Lithium-ion batteries are powering a revolutionary transition to electric vehicles. But booming battery use will eventually create a mountain of spent batteries—and very few are currently recycled.

A team led by James M. Tour at Rice University has now developed an appropriately electrifying approach to recycling the batteries’ graphite anodes. The process uses a pulse of electricity to heat impurities in the anode, making them easier to extract so that the remaining graphite can be turned into new anodes. The researchers say their method, dubbed flash recycling, is cheaper and greener than rival methods (Adv. Mater. 2022, DOI: 10.1002/adma.202207303).

Li-ion battery recycling has largely focused on recovering valuable metals such as lithium, cobalt, manganese, and nickel. The graphite anodes are often discarded or burned for energy, even though they represent about 15% of the cost of a battery.

These anodes contain small particles of graphite stuck together with a binder. Over their lifetimes, they accumulate a layer of insoluble organic and inorganic lithium salts and other battery metals. Some experimental recycling methods free graphite from these impurities using strong acids, which can generate polluting waste streams; other methods rely on energy-intensive calcination, heating the anode materials to thousands of degrees for several hours.

In the flash recycling method, the researchers grind the anode into a powder and load it into a quartz tube between two electrodes. A 1 s jolt of electricity, which delivers a current up to 350 A, heats the material to about 2,500 °C. The impurities have a much higher electrical resistance than graphite and take the brunt of this flash of heat.

The burst of heat completely carbonizes the organic impurities in the powder and forms inorganic salts and metal oxide nanoparticles. Washing the material with dilute hydrochloric acid removes all of the inorganic waste, leaving graphite particles behind. The researchers calculate that their approach uses half the energy of calcination recycling, at about 70% of the cost. “The amount of energy we use is much less because the duration is so quick,” Tour says.

The researchers made new anodes from the flash-recycled graphite and tested them in Li-ion batteries. The anode retained 77% of its energy capacity after 400 recharge cycles. “This is comparable with commercial graphite, which is around 80%,” says Tour’s Rice University colleague Weiyin Chen, who led the experimental work. The team’s life-cycle analyses suggest that using flash recycling to produce graphite for new anodes would require 96% less energy than making fresh synthetic graphite, at roughly 12% of the cost.

“It’s not to be sniffed at,” says Paul Anderson of the University of Birmingham, who leads the Faraday Institution’s Reuse and Recycling of Lithium Ion Batteries (ReLiB) project and was not involved in the work. “They get decent quality graphite that performs reasonably well. But it doesn’t seem to me that it’s good enough yet.”

Anderson says that further improving the quality of the recovered graphite will be crucial. “Anyone who can take low-grade graphite and make it into battery-grade graphite with a lower-temperature, more energy-efficient process, is on to a winner.”

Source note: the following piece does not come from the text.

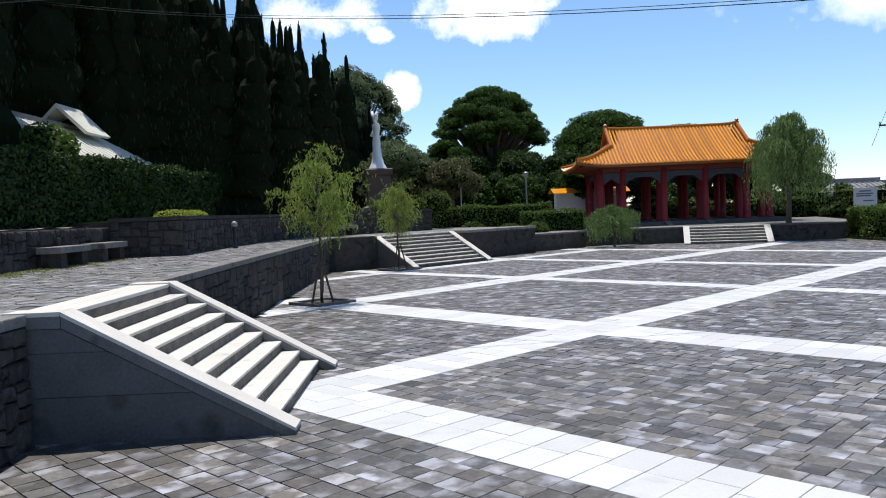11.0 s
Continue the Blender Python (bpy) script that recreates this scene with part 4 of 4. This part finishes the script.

Tour’s team has previously used the technique, known as flash Joule heating, to turn a wide range of carbon-based materials into graphene. He cofounded a company called Universal Matter that is scaling up this method of graphene production and says that anode recycling could use the same technology. The researchers now hope to apply flash recycling to “black mass”—the shredded battery guts that mark the usual starting point for recycling in the battery industry.